[Records with scene code]
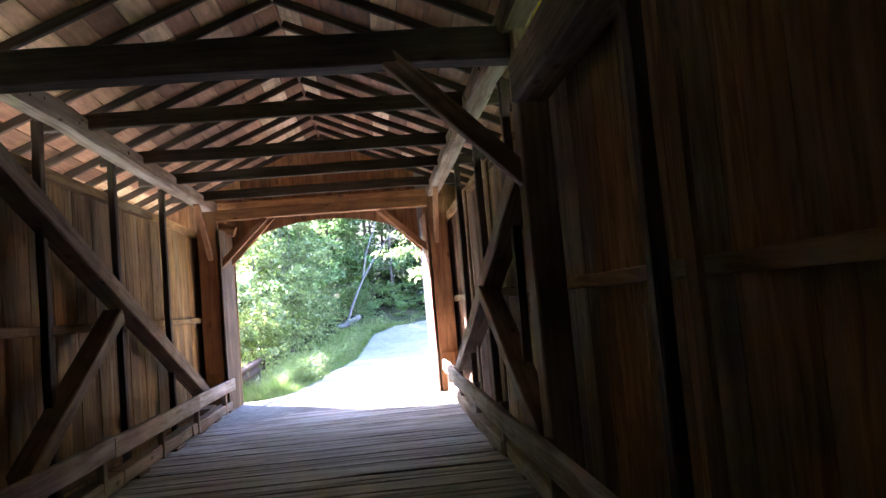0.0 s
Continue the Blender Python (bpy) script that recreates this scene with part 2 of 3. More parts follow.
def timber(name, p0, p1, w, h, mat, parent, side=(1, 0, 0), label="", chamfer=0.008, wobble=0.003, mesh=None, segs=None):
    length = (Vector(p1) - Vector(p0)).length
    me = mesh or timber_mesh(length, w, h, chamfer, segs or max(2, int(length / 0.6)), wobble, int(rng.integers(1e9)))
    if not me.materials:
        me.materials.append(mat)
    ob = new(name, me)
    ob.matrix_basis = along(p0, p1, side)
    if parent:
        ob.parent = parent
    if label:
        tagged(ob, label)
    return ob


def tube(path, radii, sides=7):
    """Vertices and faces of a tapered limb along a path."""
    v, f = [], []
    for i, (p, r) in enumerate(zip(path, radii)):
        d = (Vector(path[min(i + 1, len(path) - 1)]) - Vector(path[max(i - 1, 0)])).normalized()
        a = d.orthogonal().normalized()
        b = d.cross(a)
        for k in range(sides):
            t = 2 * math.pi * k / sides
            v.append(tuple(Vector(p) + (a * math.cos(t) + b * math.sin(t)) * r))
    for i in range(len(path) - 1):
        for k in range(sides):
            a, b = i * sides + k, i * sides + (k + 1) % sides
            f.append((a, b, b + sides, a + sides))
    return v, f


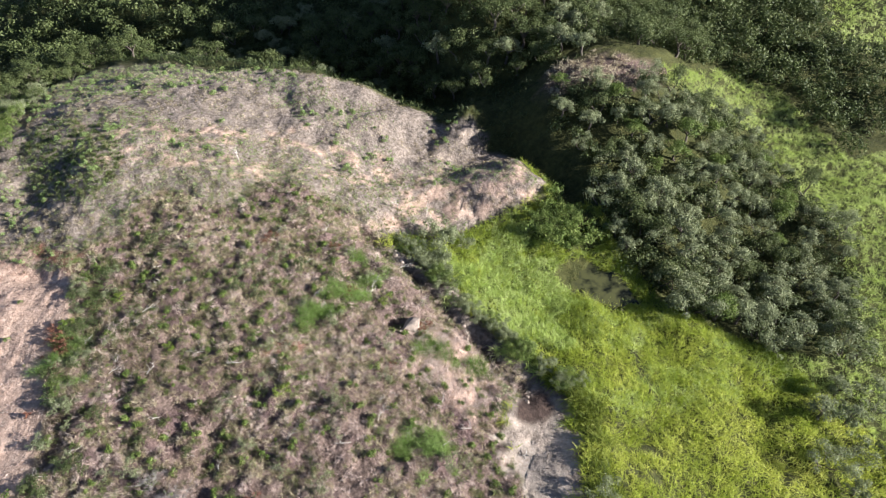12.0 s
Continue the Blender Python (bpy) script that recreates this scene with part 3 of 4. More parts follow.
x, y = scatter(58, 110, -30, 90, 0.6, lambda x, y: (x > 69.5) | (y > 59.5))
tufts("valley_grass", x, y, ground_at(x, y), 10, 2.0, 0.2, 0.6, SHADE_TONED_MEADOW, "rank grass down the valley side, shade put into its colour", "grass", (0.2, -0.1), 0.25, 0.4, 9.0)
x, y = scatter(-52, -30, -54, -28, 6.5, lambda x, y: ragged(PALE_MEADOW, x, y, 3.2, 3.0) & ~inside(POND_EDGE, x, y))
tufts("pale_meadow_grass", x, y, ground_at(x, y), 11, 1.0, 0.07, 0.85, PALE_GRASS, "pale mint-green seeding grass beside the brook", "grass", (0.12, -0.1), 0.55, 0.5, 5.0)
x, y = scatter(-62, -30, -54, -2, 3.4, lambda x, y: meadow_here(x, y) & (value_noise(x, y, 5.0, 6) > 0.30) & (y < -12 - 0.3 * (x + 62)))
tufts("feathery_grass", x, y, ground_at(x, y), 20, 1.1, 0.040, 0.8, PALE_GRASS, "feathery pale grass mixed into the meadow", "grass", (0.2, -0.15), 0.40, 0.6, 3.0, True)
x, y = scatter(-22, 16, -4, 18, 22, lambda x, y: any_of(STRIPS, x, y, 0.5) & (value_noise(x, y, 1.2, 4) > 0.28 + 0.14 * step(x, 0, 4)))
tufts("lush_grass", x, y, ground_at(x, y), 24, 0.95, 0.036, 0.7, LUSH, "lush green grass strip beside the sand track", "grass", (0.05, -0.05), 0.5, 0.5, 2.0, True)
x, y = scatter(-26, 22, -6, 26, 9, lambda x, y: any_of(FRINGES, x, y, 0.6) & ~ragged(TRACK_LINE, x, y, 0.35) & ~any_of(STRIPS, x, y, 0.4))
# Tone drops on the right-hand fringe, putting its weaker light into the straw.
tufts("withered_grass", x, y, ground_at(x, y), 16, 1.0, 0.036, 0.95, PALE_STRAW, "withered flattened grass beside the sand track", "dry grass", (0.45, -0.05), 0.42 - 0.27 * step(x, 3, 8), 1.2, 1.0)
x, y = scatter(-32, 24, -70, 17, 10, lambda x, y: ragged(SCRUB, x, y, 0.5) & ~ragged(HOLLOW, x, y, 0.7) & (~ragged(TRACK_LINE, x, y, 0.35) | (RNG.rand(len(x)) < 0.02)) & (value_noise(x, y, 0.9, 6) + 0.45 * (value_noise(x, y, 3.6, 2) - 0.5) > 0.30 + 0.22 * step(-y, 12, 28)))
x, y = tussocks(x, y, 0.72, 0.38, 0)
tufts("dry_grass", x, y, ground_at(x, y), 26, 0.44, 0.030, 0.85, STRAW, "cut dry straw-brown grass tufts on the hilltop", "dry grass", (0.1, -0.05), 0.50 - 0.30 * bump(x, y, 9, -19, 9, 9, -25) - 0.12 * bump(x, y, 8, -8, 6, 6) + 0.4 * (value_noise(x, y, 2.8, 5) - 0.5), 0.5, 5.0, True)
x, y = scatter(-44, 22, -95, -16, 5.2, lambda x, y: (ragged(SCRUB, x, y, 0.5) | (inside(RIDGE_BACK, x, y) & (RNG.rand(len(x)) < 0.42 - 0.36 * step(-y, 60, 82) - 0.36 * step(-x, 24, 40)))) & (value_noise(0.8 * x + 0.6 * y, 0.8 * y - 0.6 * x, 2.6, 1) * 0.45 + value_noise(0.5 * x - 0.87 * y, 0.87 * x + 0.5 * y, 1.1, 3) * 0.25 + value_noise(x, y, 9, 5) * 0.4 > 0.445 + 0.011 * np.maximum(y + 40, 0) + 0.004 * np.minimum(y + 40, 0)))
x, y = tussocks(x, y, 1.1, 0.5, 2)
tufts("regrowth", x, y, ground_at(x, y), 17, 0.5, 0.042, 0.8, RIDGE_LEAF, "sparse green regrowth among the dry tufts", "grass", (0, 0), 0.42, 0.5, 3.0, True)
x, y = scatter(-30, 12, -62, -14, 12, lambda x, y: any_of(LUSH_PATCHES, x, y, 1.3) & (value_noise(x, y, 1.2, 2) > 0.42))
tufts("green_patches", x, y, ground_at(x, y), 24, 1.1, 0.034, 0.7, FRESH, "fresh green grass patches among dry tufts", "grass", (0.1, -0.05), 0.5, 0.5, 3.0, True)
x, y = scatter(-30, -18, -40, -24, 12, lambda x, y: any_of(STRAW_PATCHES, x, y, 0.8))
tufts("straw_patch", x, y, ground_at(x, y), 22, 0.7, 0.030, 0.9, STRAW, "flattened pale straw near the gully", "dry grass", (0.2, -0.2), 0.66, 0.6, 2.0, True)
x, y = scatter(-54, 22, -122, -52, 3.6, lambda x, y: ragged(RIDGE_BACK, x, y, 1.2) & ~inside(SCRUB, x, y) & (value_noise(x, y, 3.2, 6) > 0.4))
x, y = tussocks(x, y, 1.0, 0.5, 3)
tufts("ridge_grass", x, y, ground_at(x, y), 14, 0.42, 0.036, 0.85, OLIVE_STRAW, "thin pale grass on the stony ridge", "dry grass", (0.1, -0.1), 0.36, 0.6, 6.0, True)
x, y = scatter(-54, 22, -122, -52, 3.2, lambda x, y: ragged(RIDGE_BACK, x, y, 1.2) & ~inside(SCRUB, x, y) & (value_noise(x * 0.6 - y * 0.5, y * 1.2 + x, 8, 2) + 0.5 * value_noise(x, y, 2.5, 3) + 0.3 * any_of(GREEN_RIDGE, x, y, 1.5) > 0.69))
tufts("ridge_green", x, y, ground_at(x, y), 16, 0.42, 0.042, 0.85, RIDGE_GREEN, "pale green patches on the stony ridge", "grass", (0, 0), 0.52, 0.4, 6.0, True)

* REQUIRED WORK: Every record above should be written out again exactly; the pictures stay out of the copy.

* OUTPUT FOR THIS TASK:
0.0 s
Continue the Blender Python (bpy) script that recreates this scene with part 2 of 3. More parts follow.
def timber(name, p0, p1, w, h, mat, parent, side=(1, 0, 0), label="", chamfer=0.008, wobble=0.003, mesh=None, segs=None):
    length = (Vector(p1) - Vector(p0)).length
    me = mesh or timber_mesh(length, w, h, chamfer, segs or max(2, int(length / 0.6)), wobble, int(rng.integers(1e9)))
    if not me.materials:
        me.materials.append(mat)
    ob = new(name, me)
    ob.matrix_basis = along(p0, p1, side)
    if parent:
        ob.parent = parent
    if label:
        tagged(ob, label)
    return ob


def tube(path, radii, sides=7):
    """Vertices and faces of a tapered limb along a path."""
    v, f = [], []
    for i, (p, r) in enumerate(zip(path, radii)):
        d = (Vector(path[min(i + 1, len(path) - 1)]) - Vector(path[max(i - 1, 0)])).normalized()
        a = d.orthogonal().normalized()
        b = d.cross(a)
        for k in range(sides):
            t = 2 * math.pi * k / sides
            v.append(tuple(Vector(p) + (a * math.cos(t) + b * math.sin(t)) * r))
    for i in range(len(path) - 1):
        for k in range(sides):
            a, b = i * sides + k, i * sides + (k + 1) % sides
            f.append((a, b, b + sides, a + sides))
    return v, f


12.0 s
Continue the Blender Python (bpy) script that recreates this scene with part 3 of 4. More parts follow.
x, y = scatter(58, 110, -30, 90, 0.6, lambda x, y: (x > 69.5) | (y > 59.5))
tufts("valley_grass", x, y, ground_at(x, y), 10, 2.0, 0.2, 0.6, SHADE_TONED_MEADOW, "rank grass down the valley side, shade put into its colour", "grass", (0.2, -0.1), 0.25, 0.4, 9.0)
x, y = scatter(-52, -30, -54, -28, 6.5, lambda x, y: ragged(PALE_MEADOW, x, y, 3.2, 3.0) & ~inside(POND_EDGE, x, y))
tufts("pale_meadow_grass", x, y, ground_at(x, y), 11, 1.0, 0.07, 0.85, PALE_GRASS, "pale mint-green seeding grass beside the brook", "grass", (0.12, -0.1), 0.55, 0.5, 5.0)
x, y = scatter(-62, -30, -54, -2, 3.4, lambda x, y: meadow_here(x, y) & (value_noise(x, y, 5.0, 6) > 0.30) & (y < -12 - 0.3 * (x + 62)))
tufts("feathery_grass", x, y, ground_at(x, y), 20, 1.1, 0.040, 0.8, PALE_GRASS, "feathery pale grass mixed into the meadow", "grass", (0.2, -0.15), 0.40, 0.6, 3.0, True)
x, y = scatter(-22, 16, -4, 18, 22, lambda x, y: any_of(STRIPS, x, y, 0.5) & (value_noise(x, y, 1.2, 4) > 0.28 + 0.14 * step(x, 0, 4)))
tufts("lush_grass", x, y, ground_at(x, y), 24, 0.95, 0.036, 0.7, LUSH, "lush green grass strip beside the sand track", "grass", (0.05, -0.05), 0.5, 0.5, 2.0, True)
x, y = scatter(-26, 22, -6, 26, 9, lambda x, y: any_of(FRINGES, x, y, 0.6) & ~ragged(TRACK_LINE, x, y, 0.35) & ~any_of(STRIPS, x, y, 0.4))
# Tone drops on the right-hand fringe, putting its weaker light into the straw.
tufts("withered_grass", x, y, ground_at(x, y), 16, 1.0, 0.036, 0.95, PALE_STRAW, "withered flattened grass beside the sand track", "dry grass", (0.45, -0.05), 0.42 - 0.27 * step(x, 3, 8), 1.2, 1.0)
x, y = scatter(-32, 24, -70, 17, 10, lambda x, y: ragged(SCRUB, x, y, 0.5) & ~ragged(HOLLOW, x, y, 0.7) & (~ragged(TRACK_LINE, x, y, 0.35) | (RNG.rand(len(x)) < 0.02)) & (value_noise(x, y, 0.9, 6) + 0.45 * (value_noise(x, y, 3.6, 2) - 0.5) > 0.30 + 0.22 * step(-y, 12, 28)))
x, y = tussocks(x, y, 0.72, 0.38, 0)
tufts("dry_grass", x, y, ground_at(x, y), 26, 0.44, 0.030, 0.85, STRAW, "cut dry straw-brown grass tufts on the hilltop", "dry grass", (0.1, -0.05), 0.50 - 0.30 * bump(x, y, 9, -19, 9, 9, -25) - 0.12 * bump(x, y, 8, -8, 6, 6) + 0.4 * (value_noise(x, y, 2.8, 5) - 0.5), 0.5, 5.0, True)
x, y = scatter(-44, 22, -95, -16, 5.2, lambda x, y: (ragged(SCRUB, x, y, 0.5) | (inside(RIDGE_BACK, x, y) & (RNG.rand(len(x)) < 0.42 - 0.36 * step(-y, 60, 82) - 0.36 * step(-x, 24, 40)))) & (value_noise(0.8 * x + 0.6 * y, 0.8 * y - 0.6 * x, 2.6, 1) * 0.45 + value_noise(0.5 * x - 0.87 * y, 0.87 * x + 0.5 * y, 1.1, 3) * 0.25 + value_noise(x, y, 9, 5) * 0.4 > 0.445 + 0.011 * np.maximum(y + 40, 0) + 0.004 * np.minimum(y + 40, 0)))
x, y = tussocks(x, y, 1.1, 0.5, 2)
tufts("regrowth", x, y, ground_at(x, y), 17, 0.5, 0.042, 0.8, RIDGE_LEAF, "sparse green regrowth among the dry tufts", "grass", (0, 0), 0.42, 0.5, 3.0, True)
x, y = scatter(-30, 12, -62, -14, 12, lambda x, y: any_of(LUSH_PATCHES, x, y, 1.3) & (value_noise(x, y, 1.2, 2) > 0.42))
tufts("green_patches", x, y, ground_at(x, y), 24, 1.1, 0.034, 0.7, FRESH, "fresh green grass patches among dry tufts", "grass", (0.1, -0.05), 0.5, 0.5, 3.0, True)
x, y = scatter(-30, -18, -40, -24, 12, lambda x, y: any_of(STRAW_PATCHES, x, y, 0.8))
tufts("straw_patch", x, y, ground_at(x, y), 22, 0.7, 0.030, 0.9, STRAW, "flattened pale straw near the gully", "dry grass", (0.2, -0.2), 0.66, 0.6, 2.0, True)
x, y = scatter(-54, 22, -122, -52, 3.6, lambda x, y: ragged(RIDGE_BACK, x, y, 1.2) & ~inside(SCRUB, x, y) & (value_noise(x, y, 3.2, 6) > 0.4))
x, y = tussocks(x, y, 1.0, 0.5, 3)
tufts("ridge_grass", x, y, ground_at(x, y), 14, 0.42, 0.036, 0.85, OLIVE_STRAW, "thin pale grass on the stony ridge", "dry grass", (0.1, -0.1), 0.36, 0.6, 6.0, True)
x, y = scatter(-54, 22, -122, -52, 3.2, lambda x, y: ragged(RIDGE_BACK, x, y, 1.2) & ~inside(SCRUB, x, y) & (value_noise(x * 0.6 - y * 0.5, y * 1.2 + x, 8, 2) + 0.5 * value_noise(x, y, 2.5, 3) + 0.3 * any_of(GREEN_RIDGE, x, y, 1.5) > 0.69))
tufts("ridge_green", x, y, ground_at(x, y), 16, 0.42, 0.042, 0.85, RIDGE_GREEN, "pale green patches on the stony ridge", "grass", (0, 0), 0.52, 0.4, 6.0, True)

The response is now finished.